Bearing in mind the nature of sport as a concrete social phenomenon, we can conclude that in his relation to sport Horkheimer was not guided by a (critical) mind, but by the strivings to confront the devastation of cultural heritage. Obviously, Horkheimer strives to elevate sport to the level of a symbolic phenomenon by which the emancipatory achievements of modern society that are less and less present in other spheres can be preserved. If Horkheimer’s theory were true, sports stadiums and halls would be cultural temples and sportsmen would be the cultural elite of mankind. In fact, stadiums and sports palaces have become bonfires burning the cultural heritage of mankind, and sportsmen have become gladiators, circus players and stuntmen. To make things even more ironic, the main participants, and thus the bearers of the “cultural heritage of mankind”, are the least educated layers of the poor, primarily the children from black ghettoes in the USA and Africa, who in the “civilized (Western) world” have the status of a “lower race”. Horkheimer does not realize that sport destroys national cultures and creates uniformity in terms of physical “qualities”, while Social Darwinism and the absolutized principle of a quantitatively measurable result (expressed in the maxim citius, altius, fortius) become the basis for man’s “self-assertion” and the establishment of “interpersonal” relations. Likewise, it is hard to understand that Horkheimer does not mind the killing and the infliction of serious injuries in sport being legalized; he does not mind the institutional segregation according to the gender and degradation of women to “lower beings”; the fact that “work with children” is not restricted and that children are exposed to excessive physical strain and humiliations; that specialization starts at an increasingly early age and comes down to physical, mental and social mutilation of children; that in sport, the selling of people is “normal”, etc.

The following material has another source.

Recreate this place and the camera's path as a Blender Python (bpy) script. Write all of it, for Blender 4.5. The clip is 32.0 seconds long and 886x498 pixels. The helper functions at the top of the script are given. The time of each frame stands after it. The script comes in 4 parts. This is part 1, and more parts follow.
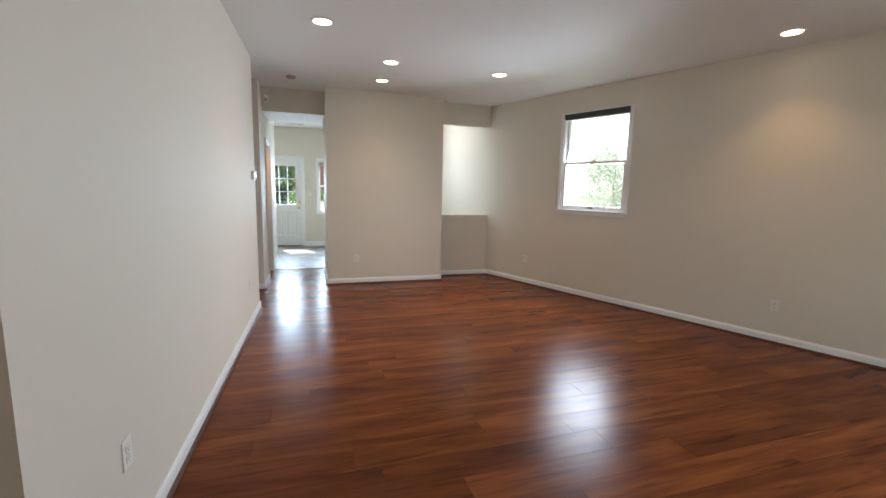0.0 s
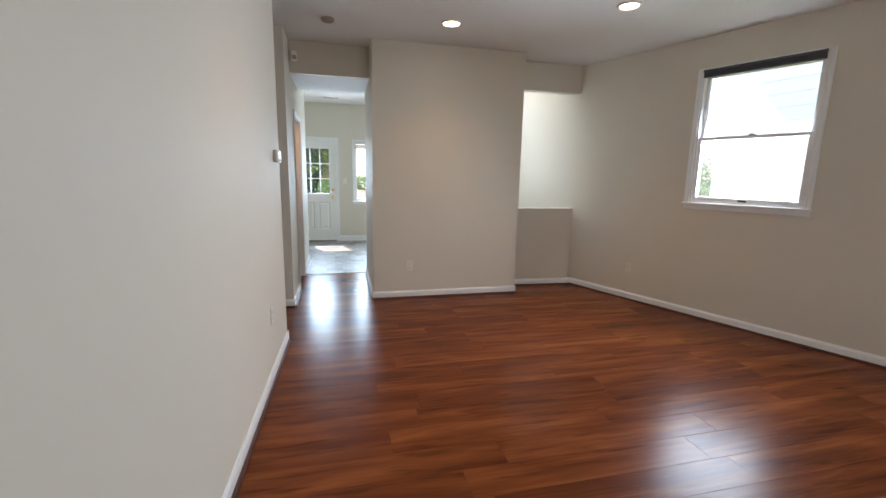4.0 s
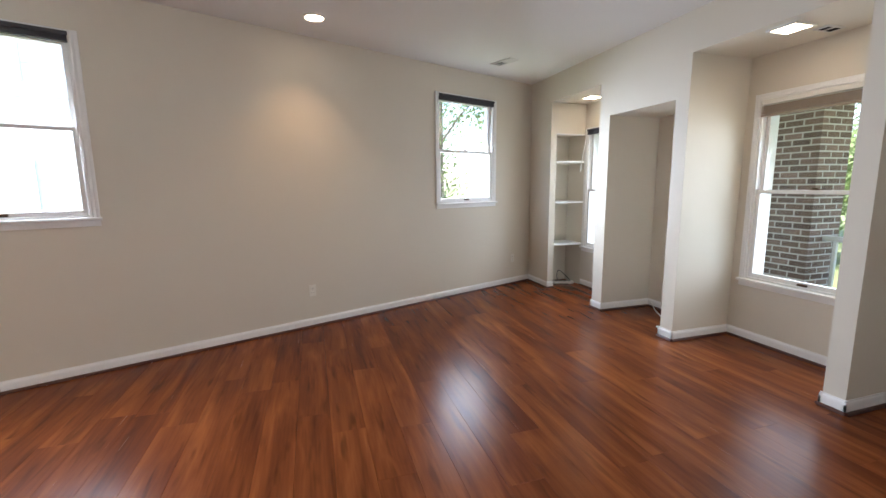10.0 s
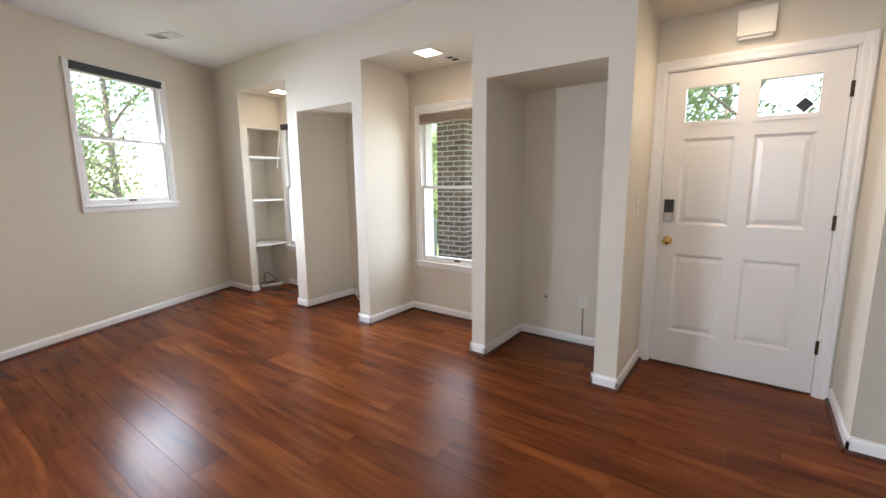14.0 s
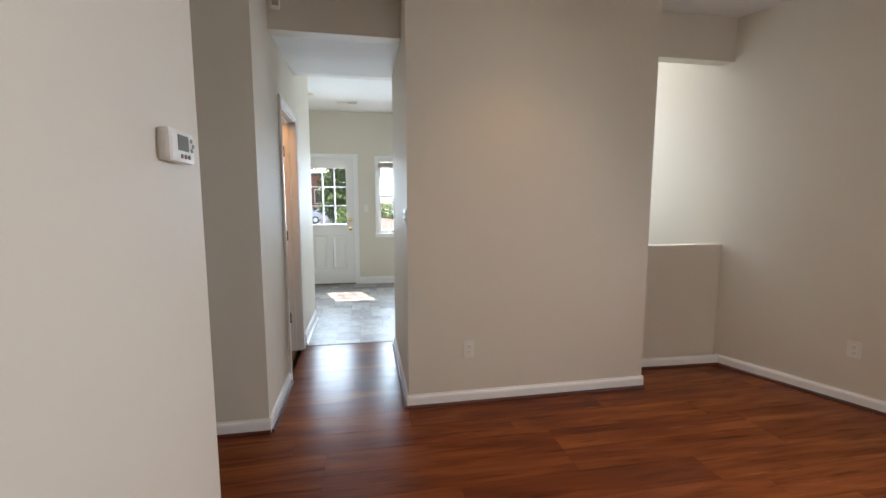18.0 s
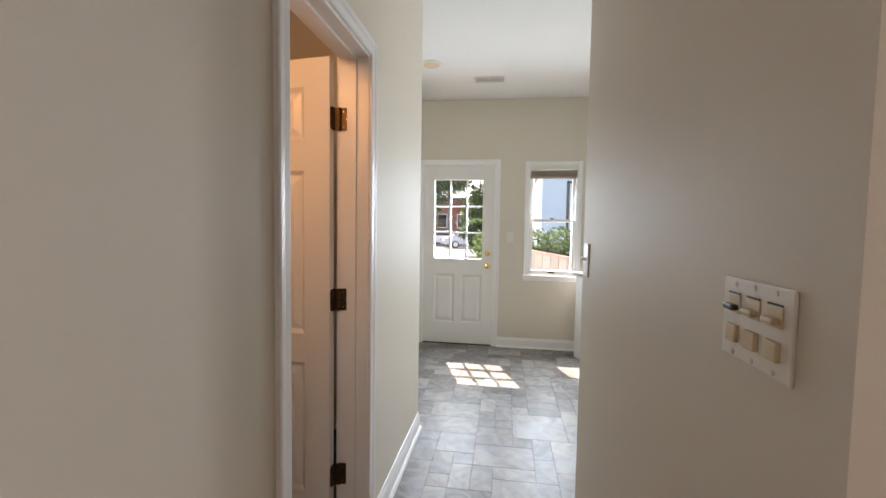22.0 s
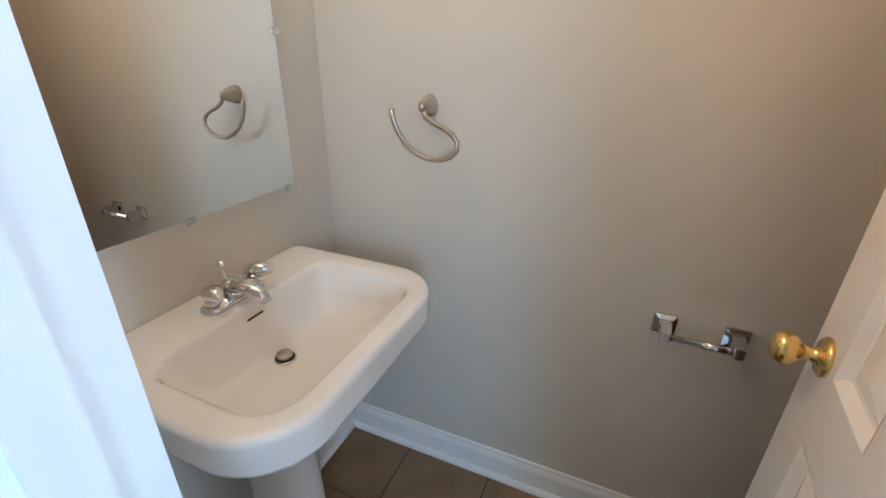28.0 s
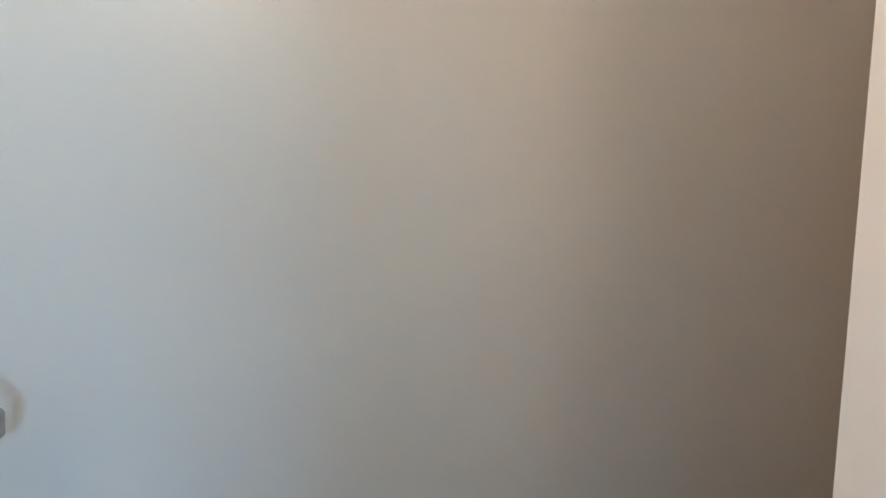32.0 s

Morgan’s interpretation of Horkheimer (7) suggests that for Horkheimer sport represents a compensation for what man has been deprived of in technicized labour. Hence he rejects Plessner’s and Habermas’s theory, according to which sport is the “duplication of the world of labour”, and regards sport as a separate world with the rules of its own. Horkheimer does not struggle for a new world and, in that context, against the causes leading to the destruction of the cultural heritage of mankind, but tries to use sport, as a condensed expression of the basic principle of capitalism, for saving the cultural heritage of mankind – from capitalism itself.

Interestingly, Horkheimer wrote this text at the time when sport was becoming the chief weapon in the “cold war” confrontation; when Afro-Americans, as the racial group in the USA most deprived of its rights and poorest, were becoming the “drawing power” in the American sport; when the legendary champion for human rights of Afro-Americans, Martin Luther King, called “black” sportsmen “black gladiators of the XX century”, who are the “shame for the black race” as they allowed white racists to use them in order to cover up the humiliating position of Afro-American population in the USA.

About ten years after the publication of the cited text, in an interview with Helmut Guminior, published under the title “Longing for something completely different” (“Die Sehnsucht nach dem ganz Anderen”), Horkheimer says that “the end of serious philosophy is nearing” and that there is a danger of human society being reduced to “a colony of ants”.(8) Bearing in mind the key theses from his “Dialectic of Enlightenment” and “Critical Theory”, it is difficult to understand that Horkheimer does not see the link between the development of mass sport and mass sports spectacles and the destruction of mind, and that he does not realize that from its very beginning sport has been a means for destroying reason, Eros, imagination, which means a creative personality, and for creating a loyal and usable subject.